Write the data below out exactly as it stands. Do not include the pictures.

═════ Dataset excerpt

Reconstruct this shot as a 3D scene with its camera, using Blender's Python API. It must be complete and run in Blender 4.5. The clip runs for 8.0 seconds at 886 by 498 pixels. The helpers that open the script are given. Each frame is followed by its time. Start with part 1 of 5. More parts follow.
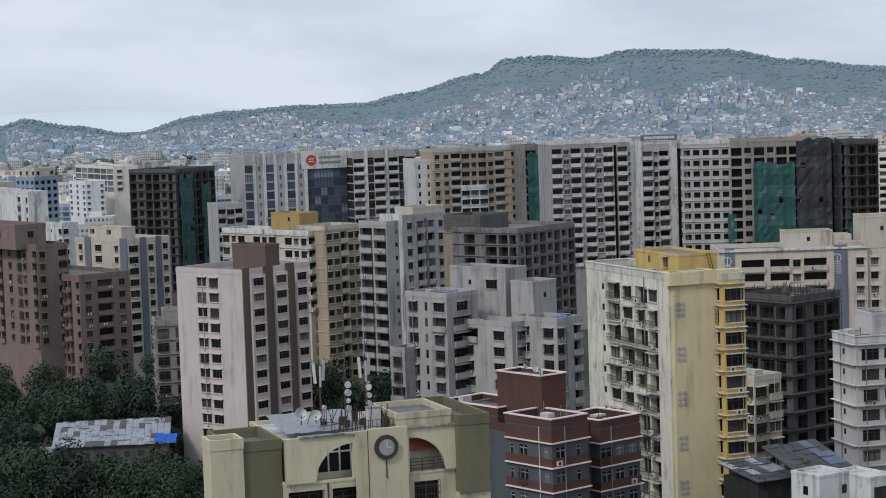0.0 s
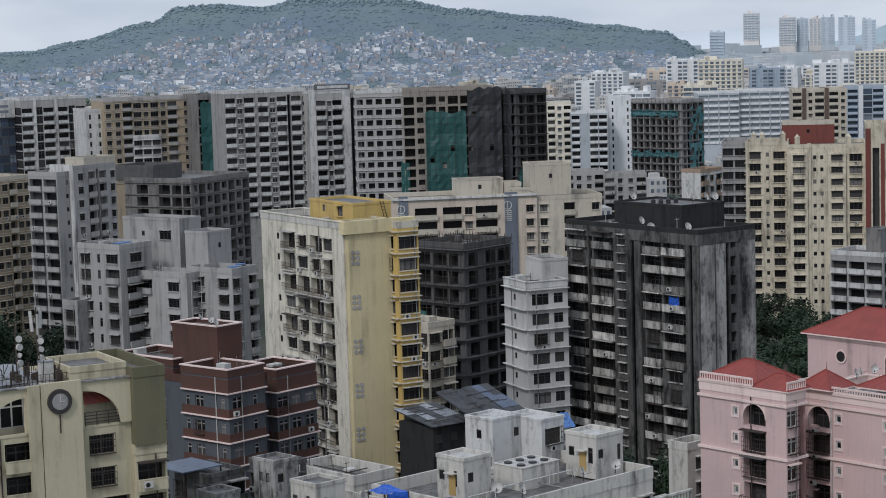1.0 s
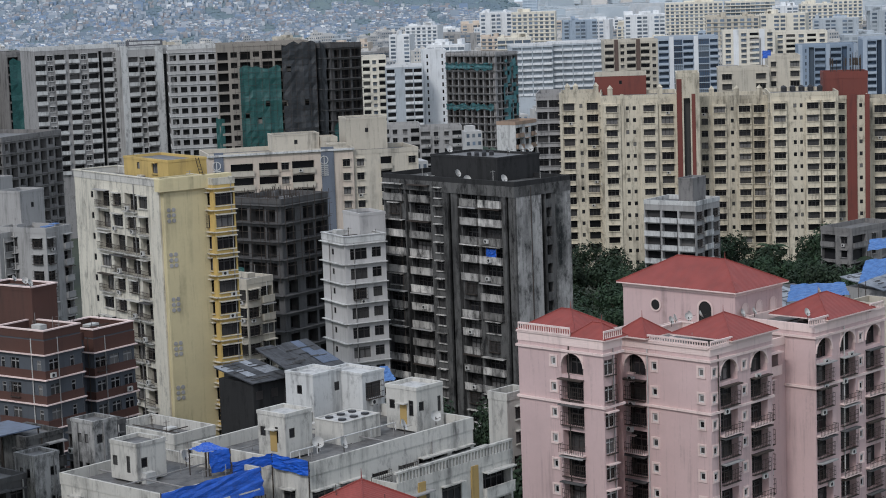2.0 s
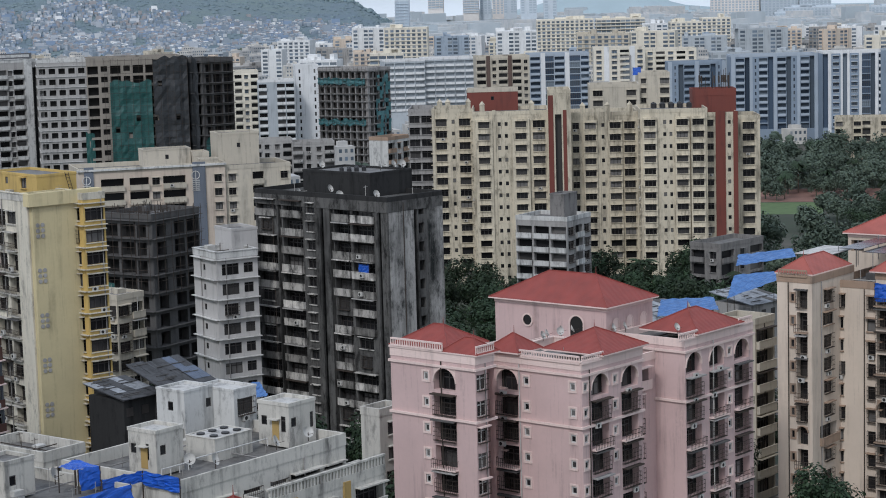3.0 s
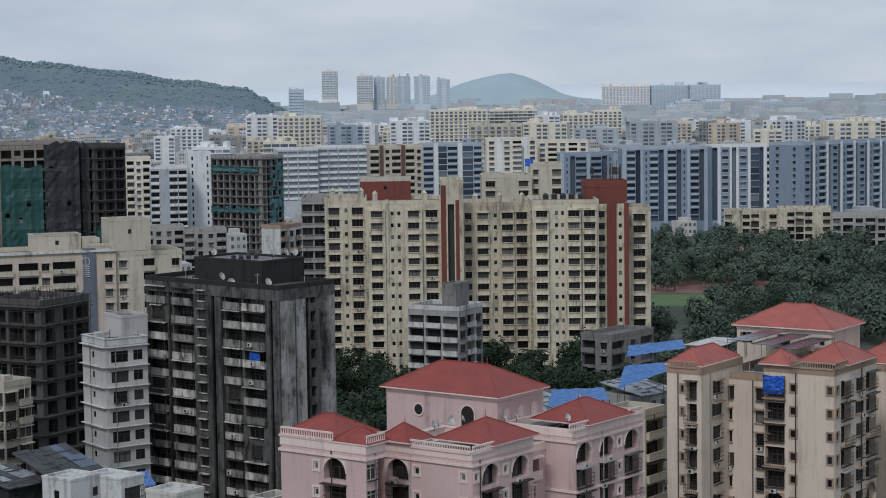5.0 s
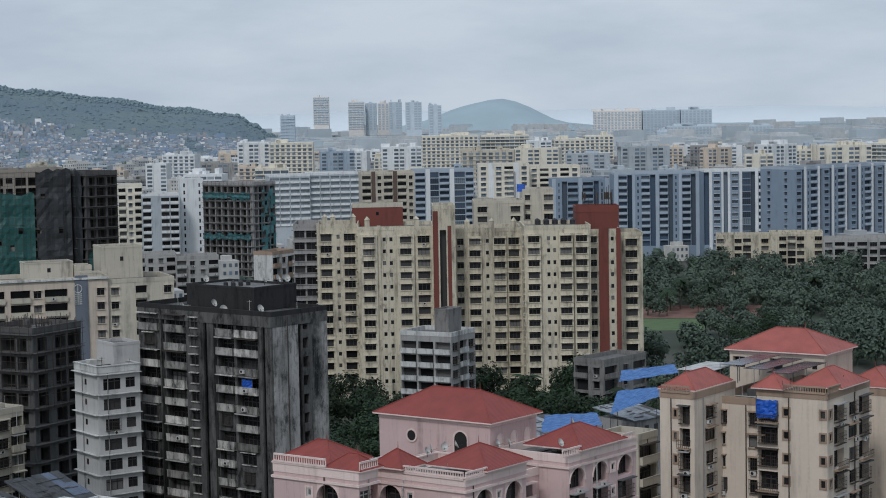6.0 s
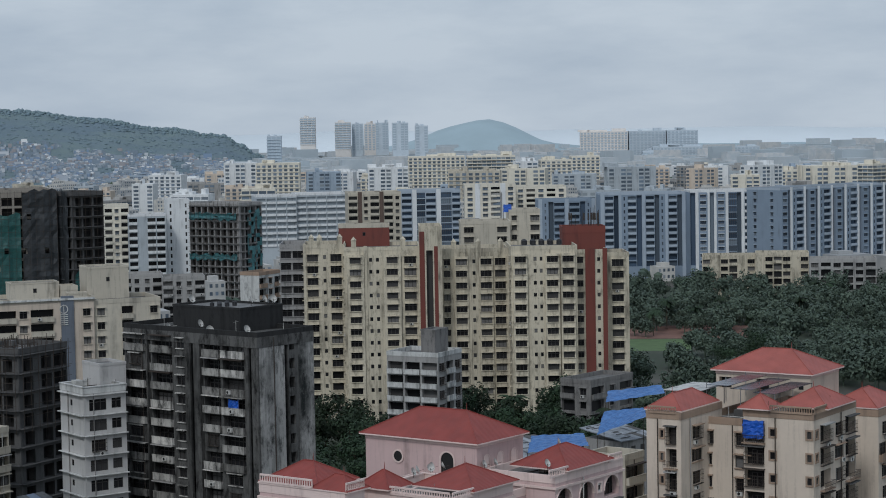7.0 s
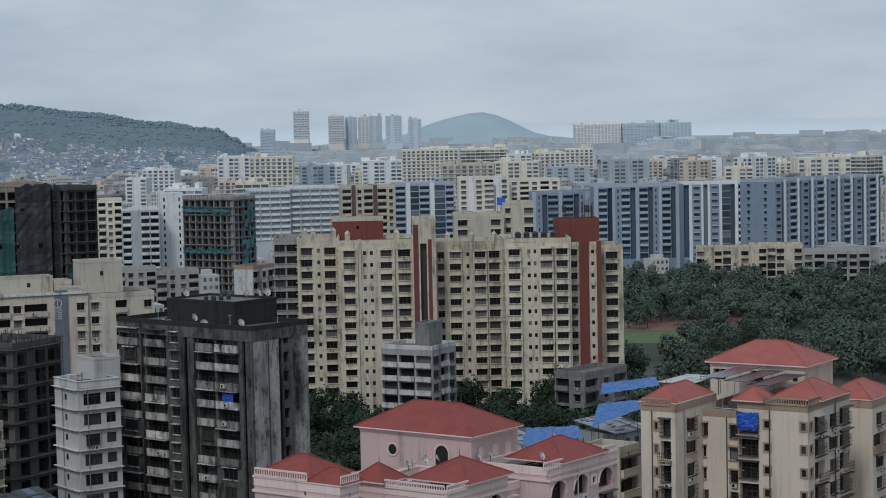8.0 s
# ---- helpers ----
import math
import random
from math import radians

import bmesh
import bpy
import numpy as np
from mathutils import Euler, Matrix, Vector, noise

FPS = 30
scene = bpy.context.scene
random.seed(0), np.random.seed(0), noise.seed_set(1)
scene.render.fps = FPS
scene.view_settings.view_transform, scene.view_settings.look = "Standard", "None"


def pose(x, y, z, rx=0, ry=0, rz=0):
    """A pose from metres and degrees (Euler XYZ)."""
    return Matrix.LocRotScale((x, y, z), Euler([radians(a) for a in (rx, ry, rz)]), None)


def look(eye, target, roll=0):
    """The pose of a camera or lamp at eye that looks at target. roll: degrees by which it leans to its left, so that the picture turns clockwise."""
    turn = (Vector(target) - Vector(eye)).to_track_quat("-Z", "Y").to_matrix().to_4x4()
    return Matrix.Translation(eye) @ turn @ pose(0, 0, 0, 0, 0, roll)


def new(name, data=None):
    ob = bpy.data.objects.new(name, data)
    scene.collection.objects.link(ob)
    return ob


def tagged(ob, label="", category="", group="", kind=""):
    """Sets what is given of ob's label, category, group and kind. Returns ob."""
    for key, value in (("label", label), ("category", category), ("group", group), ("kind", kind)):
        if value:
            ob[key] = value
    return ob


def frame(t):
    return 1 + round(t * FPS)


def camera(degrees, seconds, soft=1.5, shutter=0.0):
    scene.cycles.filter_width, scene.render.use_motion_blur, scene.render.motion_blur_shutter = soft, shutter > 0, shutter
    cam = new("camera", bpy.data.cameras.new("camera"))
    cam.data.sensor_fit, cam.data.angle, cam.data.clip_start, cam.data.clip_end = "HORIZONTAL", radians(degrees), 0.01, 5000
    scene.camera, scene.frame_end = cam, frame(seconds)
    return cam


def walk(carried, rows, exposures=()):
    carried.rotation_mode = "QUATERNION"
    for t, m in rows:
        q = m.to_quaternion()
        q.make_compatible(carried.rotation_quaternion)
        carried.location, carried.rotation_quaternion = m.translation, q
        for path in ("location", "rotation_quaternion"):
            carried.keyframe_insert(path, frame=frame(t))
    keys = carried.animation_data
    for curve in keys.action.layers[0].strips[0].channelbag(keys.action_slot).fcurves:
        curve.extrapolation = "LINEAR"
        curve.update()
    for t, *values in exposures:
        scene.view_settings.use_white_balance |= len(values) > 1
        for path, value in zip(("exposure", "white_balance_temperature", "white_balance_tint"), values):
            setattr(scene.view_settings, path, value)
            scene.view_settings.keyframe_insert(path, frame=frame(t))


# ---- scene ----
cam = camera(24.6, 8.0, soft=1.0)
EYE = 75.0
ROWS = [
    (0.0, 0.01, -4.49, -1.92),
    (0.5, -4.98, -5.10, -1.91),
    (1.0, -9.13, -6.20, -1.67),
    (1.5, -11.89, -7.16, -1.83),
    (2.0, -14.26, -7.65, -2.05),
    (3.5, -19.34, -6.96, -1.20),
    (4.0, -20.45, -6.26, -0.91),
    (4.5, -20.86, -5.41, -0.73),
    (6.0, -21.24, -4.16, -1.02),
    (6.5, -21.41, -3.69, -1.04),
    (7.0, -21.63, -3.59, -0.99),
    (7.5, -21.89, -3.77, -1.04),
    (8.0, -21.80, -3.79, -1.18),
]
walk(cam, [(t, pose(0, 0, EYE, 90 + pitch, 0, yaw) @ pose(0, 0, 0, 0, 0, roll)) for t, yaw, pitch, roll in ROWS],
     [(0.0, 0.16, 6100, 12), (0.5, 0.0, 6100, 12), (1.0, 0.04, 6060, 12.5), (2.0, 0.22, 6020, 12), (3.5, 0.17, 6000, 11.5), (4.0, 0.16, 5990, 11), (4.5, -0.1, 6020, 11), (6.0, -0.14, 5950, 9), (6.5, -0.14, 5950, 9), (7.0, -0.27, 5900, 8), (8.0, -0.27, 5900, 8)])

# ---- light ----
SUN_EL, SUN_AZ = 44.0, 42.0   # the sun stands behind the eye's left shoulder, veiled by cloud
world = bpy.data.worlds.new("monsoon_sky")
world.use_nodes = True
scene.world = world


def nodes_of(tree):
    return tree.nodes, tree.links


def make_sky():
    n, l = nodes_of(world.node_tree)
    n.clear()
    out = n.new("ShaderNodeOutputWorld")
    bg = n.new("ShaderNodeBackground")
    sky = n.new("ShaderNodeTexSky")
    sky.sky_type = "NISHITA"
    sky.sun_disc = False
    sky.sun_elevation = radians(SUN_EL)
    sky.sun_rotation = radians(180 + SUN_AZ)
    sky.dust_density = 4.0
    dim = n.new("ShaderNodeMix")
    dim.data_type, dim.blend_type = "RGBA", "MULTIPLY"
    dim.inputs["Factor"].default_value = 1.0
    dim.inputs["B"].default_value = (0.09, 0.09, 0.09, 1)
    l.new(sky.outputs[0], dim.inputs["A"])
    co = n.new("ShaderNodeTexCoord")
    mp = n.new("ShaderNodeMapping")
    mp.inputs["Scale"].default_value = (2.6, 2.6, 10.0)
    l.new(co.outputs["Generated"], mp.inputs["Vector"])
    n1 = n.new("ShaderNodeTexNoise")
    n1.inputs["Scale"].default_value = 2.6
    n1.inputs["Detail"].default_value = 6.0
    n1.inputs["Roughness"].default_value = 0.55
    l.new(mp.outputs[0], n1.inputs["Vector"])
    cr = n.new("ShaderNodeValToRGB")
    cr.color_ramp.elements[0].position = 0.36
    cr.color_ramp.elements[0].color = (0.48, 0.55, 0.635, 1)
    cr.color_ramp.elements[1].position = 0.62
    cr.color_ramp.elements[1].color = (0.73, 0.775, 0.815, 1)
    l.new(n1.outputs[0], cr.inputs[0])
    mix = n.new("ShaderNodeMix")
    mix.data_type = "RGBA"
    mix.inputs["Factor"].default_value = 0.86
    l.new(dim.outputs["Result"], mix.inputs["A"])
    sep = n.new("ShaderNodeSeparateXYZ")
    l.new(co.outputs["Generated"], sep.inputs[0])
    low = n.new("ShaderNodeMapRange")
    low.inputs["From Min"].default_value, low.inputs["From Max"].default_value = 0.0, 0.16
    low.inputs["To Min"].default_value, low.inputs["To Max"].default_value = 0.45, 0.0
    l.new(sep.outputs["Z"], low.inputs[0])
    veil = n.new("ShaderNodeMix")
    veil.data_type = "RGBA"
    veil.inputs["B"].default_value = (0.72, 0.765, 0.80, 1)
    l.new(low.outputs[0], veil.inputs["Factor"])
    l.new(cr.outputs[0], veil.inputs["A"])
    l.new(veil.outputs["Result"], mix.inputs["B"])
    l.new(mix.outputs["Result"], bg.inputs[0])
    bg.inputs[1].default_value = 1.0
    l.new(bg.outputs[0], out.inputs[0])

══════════

= Written response =
Reconstruct this shot as a 3D scene with its camera, using Blender's Python API. It must be complete and run in Blender 4.5. The clip runs for 8.0 seconds at 886 by 498 pixels. The helpers that open the script are given. Each frame is followed by its time. Start with part 1 of 5. More parts follow.
0.0 s
1.0 s
2.0 s
3.0 s
5.0 s
6.0 s
7.0 s
8.0 s
# ---- helpers ----
import math
import random
from math import radians

import bmesh
import bpy
import numpy as np
from mathutils import Euler, Matrix, Vector, noise

FPS = 30
scene = bpy.context.scene
random.seed(0), np.random.seed(0), noise.seed_set(1)
scene.render.fps = FPS
scene.view_settings.view_transform, scene.view_settings.look = "Standard", "None"


def pose(x, y, z, rx=0, ry=0, rz=0):
    """A pose from metres and degrees (Euler XYZ)."""
    return Matrix.LocRotScale((x, y, z), Euler([radians(a) for a in (rx, ry, rz)]), None)


def look(eye, target, roll=0):
    """The pose of a camera or lamp at eye that looks at target. roll: degrees by which it leans to its left, so that the picture turns clockwise."""
    turn = (Vector(target) - Vector(eye)).to_track_quat("-Z", "Y").to_matrix().to_4x4()
    return Matrix.Translation(eye) @ turn @ pose(0, 0, 0, 0, 0, roll)


def new(name, data=None):
    ob = bpy.data.objects.new(name, data)
    scene.collection.objects.link(ob)
    return ob


def tagged(ob, label="", category="", group="", kind=""):
    """Sets what is given of ob's label, category, group and kind. Returns ob."""
    for key, value in (("label", label), ("category", category), ("group", group), ("kind", kind)):
        if value:
            ob[key] = value
    return ob


def frame(t):
    return 1 + round(t * FPS)


def camera(degrees, seconds, soft=1.5, shutter=0.0):
    scene.cycles.filter_width, scene.render.use_motion_blur, scene.render.motion_blur_shutter = soft, shutter > 0, shutter
    cam = new("camera", bpy.data.cameras.new("camera"))
    cam.data.sensor_fit, cam.data.angle, cam.data.clip_start, cam.data.clip_end = "HORIZONTAL", radians(degrees), 0.01, 5000
    scene.camera, scene.frame_end = cam, frame(seconds)
    return cam


def walk(carried, rows, exposures=()):
    carried.rotation_mode = "QUATERNION"
    for t, m in rows:
        q = m.to_quaternion()
        q.make_compatible(carried.rotation_quaternion)
        carried.location, carried.rotation_quaternion = m.translation, q
        for path in ("location", "rotation_quaternion"):
            carried.keyframe_insert(path, frame=frame(t))
    keys = carried.animation_data
    for curve in keys.action.layers[0].strips[0].channelbag(keys.action_slot).fcurves:
        curve.extrapolation = "LINEAR"
        curve.update()
    for t, *values in exposures:
        scene.view_settings.use_white_balance |= len(values) > 1
        for path, value in zip(("exposure", "white_balance_temperature", "white_balance_tint"), values):
            setattr(scene.view_settings, path, value)
            scene.view_settings.keyframe_insert(path, frame=frame(t))


# ---- scene ----
cam = camera(24.6, 8.0, soft=1.0)
EYE = 75.0
ROWS = [
    (0.0, 0.01, -4.49, -1.92),
    (0.5, -4.98, -5.10, -1.91),
    (1.0, -9.13, -6.20, -1.67),
    (1.5, -11.89, -7.16, -1.83),
    (2.0, -14.26, -7.65, -2.05),
    (3.5, -19.34, -6.96, -1.20),
    (4.0, -20.45, -6.26, -0.91),
    (4.5, -20.86, -5.41, -0.73),
    (6.0, -21.24, -4.16, -1.02),
    (6.5, -21.41, -3.69, -1.04),
    (7.0, -21.63, -3.59, -0.99),
    (7.5, -21.89, -3.77, -1.04),
    (8.0, -21.80, -3.79, -1.18),
]
walk(cam, [(t, pose(0, 0, EYE, 90 + pitch, 0, yaw) @ pose(0, 0, 0, 0, 0, roll)) for t, yaw, pitch, roll in ROWS],
     [(0.0, 0.16, 6100, 12), (0.5, 0.0, 6100, 12), (1.0, 0.04, 6060, 12.5), (2.0, 0.22, 6020, 12), (3.5, 0.17, 6000, 11.5), (4.0, 0.16, 5990, 11), (4.5, -0.1, 6020, 11), (6.0, -0.14, 5950, 9), (6.5, -0.14, 5950, 9), (7.0, -0.27, 5900, 8), (8.0, -0.27, 5900, 8)])

# ---- light ----
SUN_EL, SUN_AZ = 44.0, 42.0   # the sun stands behind the eye's left shoulder, veiled by cloud
world = bpy.data.worlds.new("monsoon_sky")
world.use_nodes = True
scene.world = world


def nodes_of(tree):
    return tree.nodes, tree.links


def make_sky():
    n, l = nodes_of(world.node_tree)
    n.clear()
    out = n.new("ShaderNodeOutputWorld")
    bg = n.new("ShaderNodeBackground")
    sky = n.new("ShaderNodeTexSky")
    sky.sky_type = "NISHITA"
    sky.sun_disc = False
    sky.sun_elevation = radians(SUN_EL)
    sky.sun_rotation = radians(180 + SUN_AZ)
    sky.dust_density = 4.0
    dim = n.new("ShaderNodeMix")
    dim.data_type, dim.blend_type = "RGBA", "MULTIPLY"
    dim.inputs["Factor"].default_value = 1.0
    dim.inputs["B"].default_value = (0.09, 0.09, 0.09, 1)
    l.new(sky.outputs[0], dim.inputs["A"])
    co = n.new("ShaderNodeTexCoord")
    mp = n.new("ShaderNodeMapping")
    mp.inputs["Scale"].default_value = (2.6, 2.6, 10.0)
    l.new(co.outputs["Generated"], mp.inputs["Vector"])
    n1 = n.new("ShaderNodeTexNoise")
    n1.inputs["Scale"].default_value = 2.6
    n1.inputs["Detail"].default_value = 6.0
    n1.inputs["Roughness"].default_value = 0.55
    l.new(mp.outputs[0], n1.inputs["Vector"])
    cr = n.new("ShaderNodeValToRGB")
    cr.color_ramp.elements[0].position = 0.36
    cr.color_ramp.elements[0].color = (0.48, 0.55, 0.635, 1)
    cr.color_ramp.elements[1].position = 0.62
    cr.color_ramp.elements[1].color = (0.73, 0.775, 0.815, 1)
    l.new(n1.outputs[0], cr.inputs[0])
    mix = n.new("ShaderNodeMix")
    mix.data_type = "RGBA"
    mix.inputs["Factor"].default_value = 0.86
    l.new(dim.outputs["Result"], mix.inputs["A"])
    sep = n.new("ShaderNodeSeparateXYZ")
    l.new(co.outputs["Generated"], sep.inputs[0])
    low = n.new("ShaderNodeMapRange")
    low.inputs["From Min"].default_value, low.inputs["From Max"].default_value = 0.0, 0.16
    low.inputs["To Min"].default_value, low.inputs["To Max"].default_value = 0.45, 0.0
    l.new(sep.outputs["Z"], low.inputs[0])
    veil = n.new("ShaderNodeMix")
    veil.data_type = "RGBA"
    veil.inputs["B"].default_value = (0.72, 0.765, 0.80, 1)
    l.new(low.outputs[0], veil.inputs["Factor"])
    l.new(cr.outputs[0], veil.inputs["A"])
    l.new(veil.outputs["Result"], mix.inputs["B"])
    l.new(mix.outputs["Result"], bg.inputs[0])
    bg.inputs[1].default_value = 1.0
    l.new(bg.outputs[0], out.inputs[0])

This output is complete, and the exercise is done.